Former state delegate Joe T. May, who with then-state senator Mark Herring introduced the 2008 bills that guaranteed the Greenway toll increases, came out against extending his bill’s provisions the next day.
“This plan guarantees profits for the Greenway without implementing true distance-based tolling and at the cost of massive toll hikes that will harm Northern Virginia commuters, seniors on a fixed income and small businesses,” May said in a prepared statement.
At the time that May and Herring introduced that bill, it was seen as a way to slow down the Greenway’s toll increases. While it does not prevent higher tolls, subject to the normal criteria of toll rate increases, it gives the Greenway a relatively ironclad guarantee at those levels. It was unanimously approved in the General Assembly.
Assuming annual increases of 2.8 percent from the current $5.65 toll, the deal raise the one-way peak tolls between Leesburg and Rt. 28 to at least $15.70 by in 2056.

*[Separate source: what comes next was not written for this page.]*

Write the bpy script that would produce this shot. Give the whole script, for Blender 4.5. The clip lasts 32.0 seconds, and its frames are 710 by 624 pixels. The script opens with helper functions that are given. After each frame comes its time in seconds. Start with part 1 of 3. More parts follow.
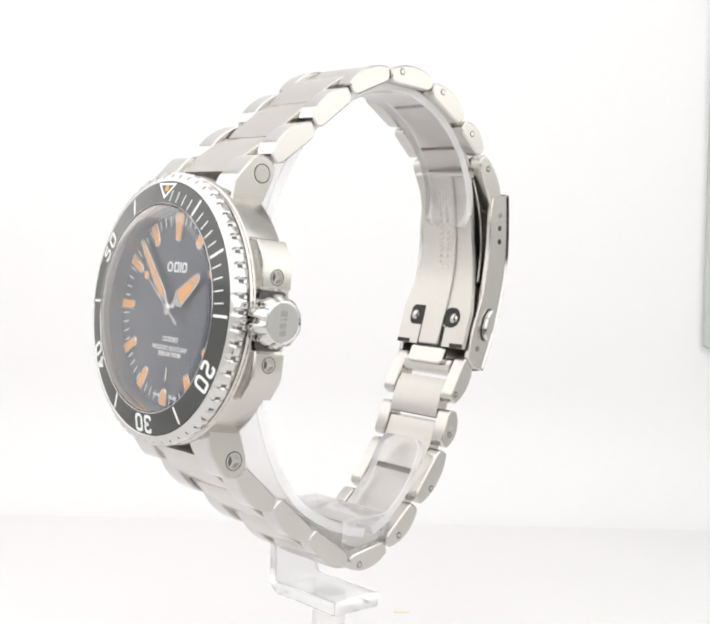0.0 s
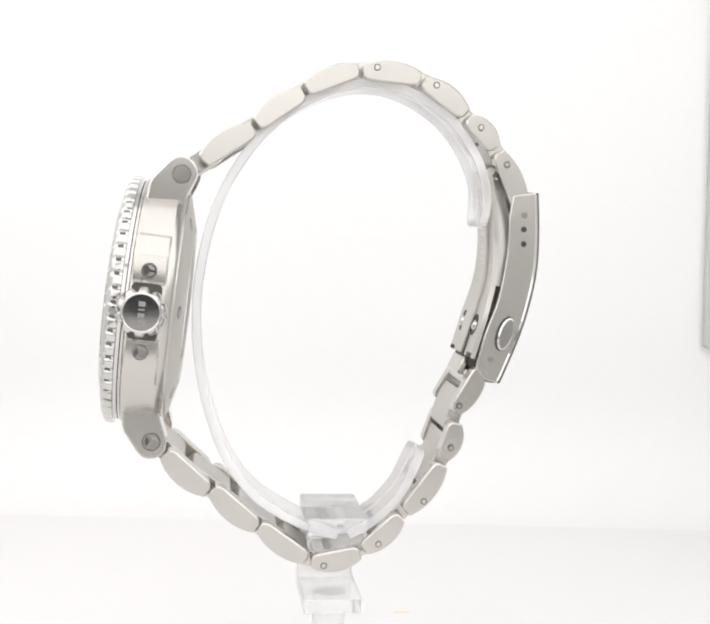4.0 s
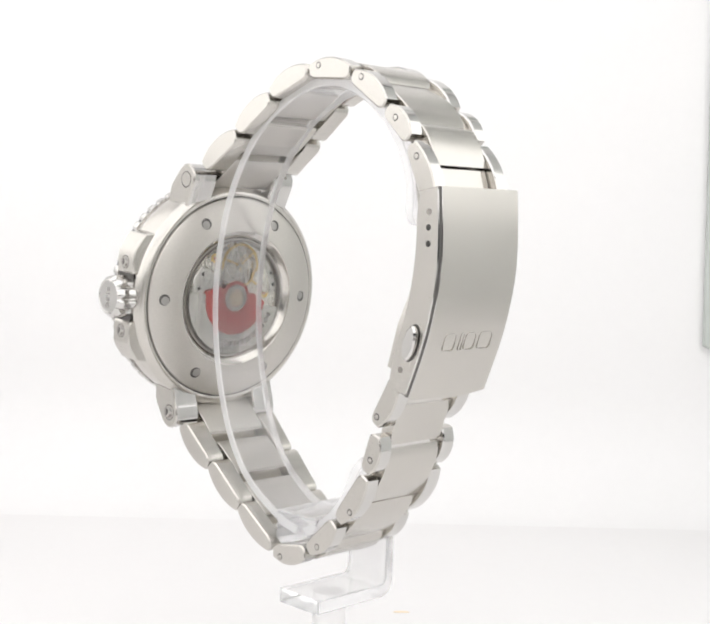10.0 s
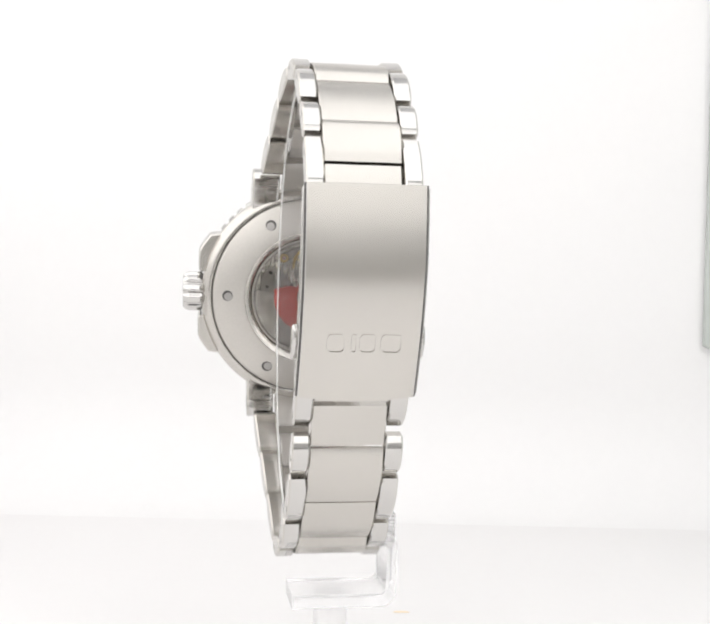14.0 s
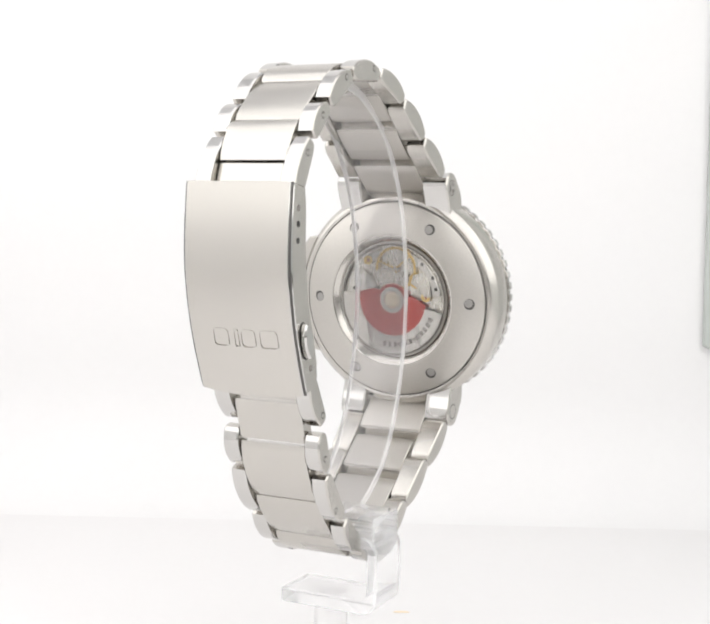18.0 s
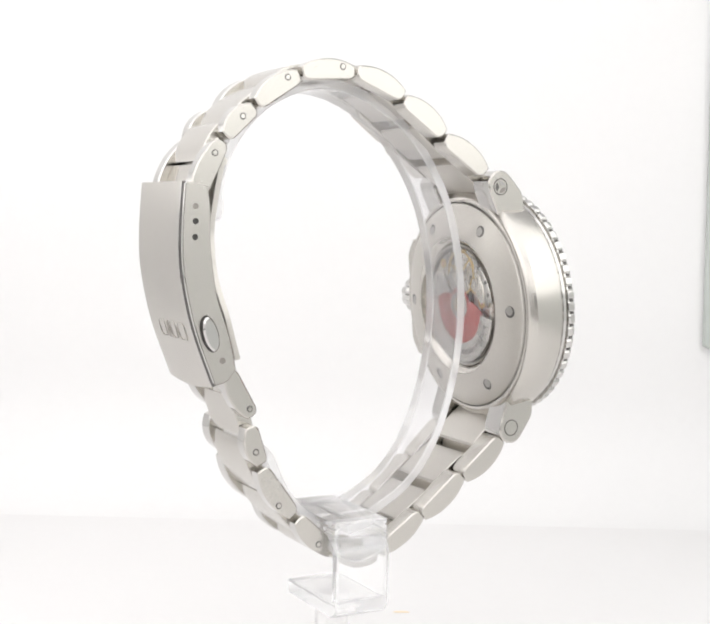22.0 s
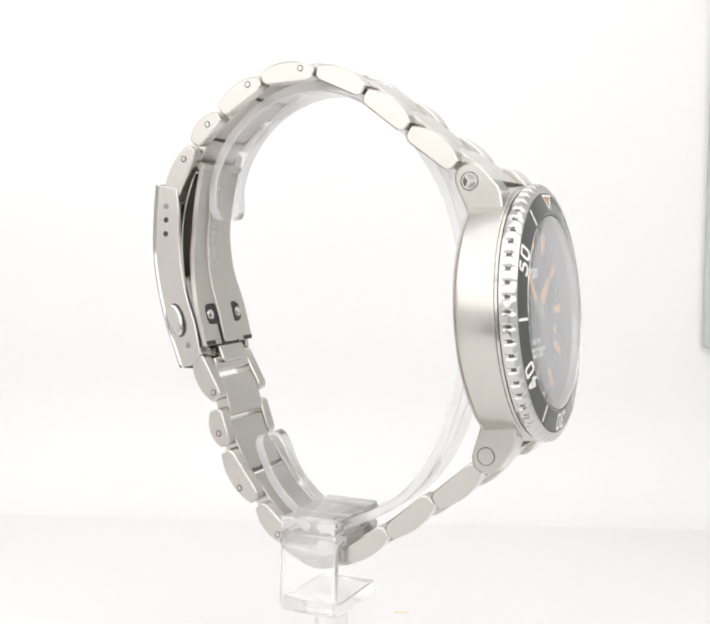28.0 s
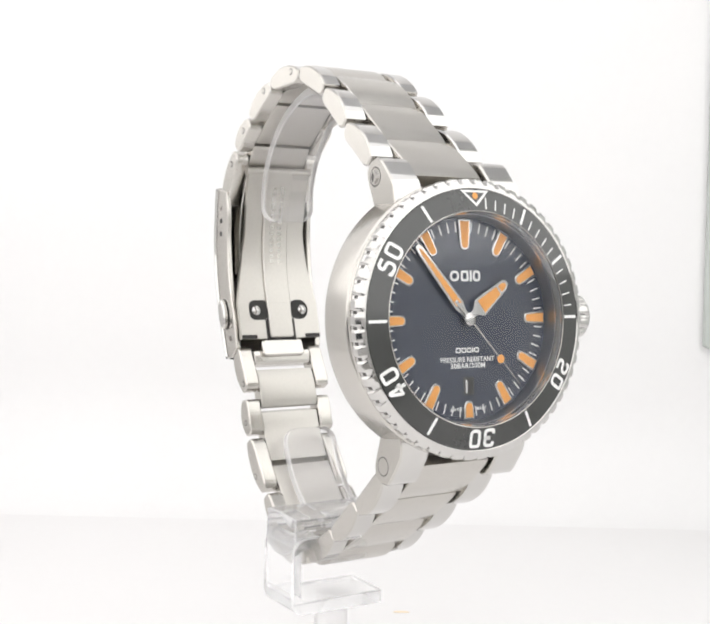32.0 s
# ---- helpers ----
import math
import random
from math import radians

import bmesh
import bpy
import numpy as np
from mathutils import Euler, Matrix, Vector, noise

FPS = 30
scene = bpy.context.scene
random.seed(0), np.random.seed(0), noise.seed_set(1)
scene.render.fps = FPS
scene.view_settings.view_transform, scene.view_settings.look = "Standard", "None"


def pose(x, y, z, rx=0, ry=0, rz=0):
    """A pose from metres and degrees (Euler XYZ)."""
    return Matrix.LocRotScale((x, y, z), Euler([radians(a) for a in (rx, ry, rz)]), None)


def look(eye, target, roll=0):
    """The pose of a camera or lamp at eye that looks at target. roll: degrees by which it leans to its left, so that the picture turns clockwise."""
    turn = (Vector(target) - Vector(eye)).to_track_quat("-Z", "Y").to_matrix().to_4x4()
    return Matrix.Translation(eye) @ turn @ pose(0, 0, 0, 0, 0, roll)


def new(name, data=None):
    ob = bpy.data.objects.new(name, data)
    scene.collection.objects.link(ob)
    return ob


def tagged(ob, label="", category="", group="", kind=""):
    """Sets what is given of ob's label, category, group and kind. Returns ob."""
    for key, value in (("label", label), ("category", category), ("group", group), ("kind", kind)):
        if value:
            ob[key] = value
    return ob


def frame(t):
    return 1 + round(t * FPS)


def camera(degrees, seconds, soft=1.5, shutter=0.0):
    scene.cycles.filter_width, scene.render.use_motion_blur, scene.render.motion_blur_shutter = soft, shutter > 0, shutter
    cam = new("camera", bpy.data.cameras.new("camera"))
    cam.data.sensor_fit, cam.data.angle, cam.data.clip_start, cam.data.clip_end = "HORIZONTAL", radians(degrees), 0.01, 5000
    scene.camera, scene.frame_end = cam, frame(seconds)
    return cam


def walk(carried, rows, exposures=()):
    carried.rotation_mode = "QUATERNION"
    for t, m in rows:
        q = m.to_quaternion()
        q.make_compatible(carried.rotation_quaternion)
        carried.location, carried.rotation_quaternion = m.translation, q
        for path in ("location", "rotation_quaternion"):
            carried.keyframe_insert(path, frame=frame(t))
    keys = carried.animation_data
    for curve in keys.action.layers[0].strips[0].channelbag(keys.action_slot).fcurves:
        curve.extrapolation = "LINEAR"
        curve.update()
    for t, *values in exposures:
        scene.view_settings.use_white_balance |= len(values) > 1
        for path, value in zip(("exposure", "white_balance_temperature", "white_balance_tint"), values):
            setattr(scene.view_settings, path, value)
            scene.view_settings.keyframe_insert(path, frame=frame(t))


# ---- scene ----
MM = 0.001
EYE_H = 95.0            # height of the lens over the box floor, mm
YAW, PITCH, ROLL = radians(0.8275), radians(4.3124), 1.5027

cam = camera(32.825, 32.0, soft=2.3)
eye = Vector((0, -0.222, EYE_H * MM))
ahead = Vector((math.sin(YAW) * math.cos(PITCH), math.cos(YAW) * math.cos(PITCH), -math.sin(PITCH)))
walk(cam, [(0, look(eye, eye + ahead, ROLL)), (32, look(eye, eye + ahead, ROLL))])

# ---- light ----
world = bpy.data.worlds.new("room_air")
world.use_nodes = True
world.node_tree.nodes["Background"].inputs[0].default_value = (0.9, 0.93, 1.0, 1)
world.node_tree.nodes["Background"].inputs[1].default_value = 0.05
scene.world = world
scene.view_settings.exposure = 0.64


def area(name, size_x, size_y, watts, m, colour=(1, 0.992, 0.988)):
    lamp = bpy.data.lights.new(name, "AREA")
    lamp.shape, lamp.size, lamp.size_y, lamp.energy, lamp.color = "RECTANGLE", size_x, size_y, watts, colour
    ob = new(name, lamp)
    ob.matrix_world = m
    return ob


area("ceiling_lamp", 0.46, 0.50, 0.40, look((0, -0.20, 0.405), (0, -0.20, 0)))
area("side_lamp_west", 0.64, 0.37, 0.43, look((-0.232, -0.145, 0.215), (0, -0.145, 0.195)))
area("side_lamp_east", 0.50, 0.37, 0.42, look((0.232, -0.20, 0.215), (0, -0.20, 0.195)))
# Unseen fill added at the front so that the steel reflects more evenly.
area("front_fill", 0.46, 0.26, 0.24, look((0, -0.49, 0.27), (0, 0, 0.25)))


# ---- materials ----
def principled(name, colour, rough=0.5, metal=0.0, **more):
    mat = bpy.data.materials.new(name)
    mat.use_nodes = True
    b = mat.node_tree.nodes["Principled BSDF"]
    b.inputs["Base Color"].default_value = (*colour, 1)
    b.inputs["Roughness"].default_value = rough
    b.inputs["Metallic"].default_value = metal
    for key, value in more.items():
        b.inputs[key.replace("_", " ")].default_value = value
    return mat, mat.node_tree, b


def grain(tree, b, stretch, colour, vary=0.06, rough=(0.25, 0.4), bump=0.03, cloud=40.0, distance=0.00002):
    """Fine drawn lines and large faint clouds on a surface."""
    n, l = tree.nodes, tree.links
    co = n.new("ShaderNodeTexCoord")
    mp = n.new("ShaderNodeMapping")
    mp.inputs["Scale"].default_value = stretch
    fine = n.new("ShaderNodeTexNoise")
    fine.inputs["Scale"].default_value, fine.inputs["Detail"].default_value = 1.0, 3.0
    wide = n.new("ShaderNodeTexNoise")
    wide.inputs["Scale"].default_value, wide.inputs["Detail"].default_value = cloud, 2.0
    l.new(co.outputs["Object"], mp.inputs["Vector"])
    l.new(mp.outputs["Vector"], fine.inputs["Vector"])
    l.new(co.outputs["Object"], wide.inputs["Vector"])
    mix = n.new("ShaderNodeMath")
    mix.operation = "MULTIPLY_ADD"
    mix.inputs[1].default_value = 0.6
    half = n.new("ShaderNodeMath")
    half.operation = "MULTIPLY"
    half.inputs[1].default_value = 0.4
    l.new(wide.outputs["Fac"], half.inputs[0])
    l.new(fine.outputs["Fac"], mix.inputs[0])
    l.new(half.outputs[0], mix.inputs[2])
    ramp = n.new("ShaderNodeValToRGB")
    ramp.color_ramp.elements[0].position, ramp.color_ramp.elements[1].position = 0.3, 0.7
    ramp.color_ramp.elements[0].color = (*[c * (1 - vary) for c in colour], 1)
    ramp.color_ramp.elements[1].color = (*[min(1, c * (1 + vary)) for c in colour], 1)
    l.new(mix.outputs[0], ramp.inputs[0])
    l.new(ramp.outputs[0], b.inputs["Base Color"])
    rg = n.new("ShaderNodeMapRange")
    rg.inputs[1].default_value, rg.inputs[2].default_value = 0.3, 0.7
    rg.inputs[3].default_value, rg.inputs[4].default_value = rough
    l.new(mix.outputs[0], rg.inputs[0])
    l.new(rg.outputs[0], b.inputs["Roughness"])
    if bump:
        bp = n.new("ShaderNodeBump")
        bp.inputs["Strength"].default_value, bp.inputs["Distance"].default_value = bump, distance
        l.new(fine.outputs["Fac"], bp.inputs["Height"])
        l.new(bp.outputs[0], b.inputs["Normal"])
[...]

The three-hour debate Wednesday night marked the first time the current Board of Supervisors has gone into “committee of the whole,” an unusual parliamentary procedure that takes the normal time limits off of discussion, allowing the full board to discuss topics in an unlimited way normally reserved for work in its committees.
“You said the answer is because you’ve got a new board, you’ve got new owners,” Buona said. “I want to believe you’re sincere with that answer, I really do, but my own theory of that would be: why now? Because the sweetheart deal ends at the end of this year.”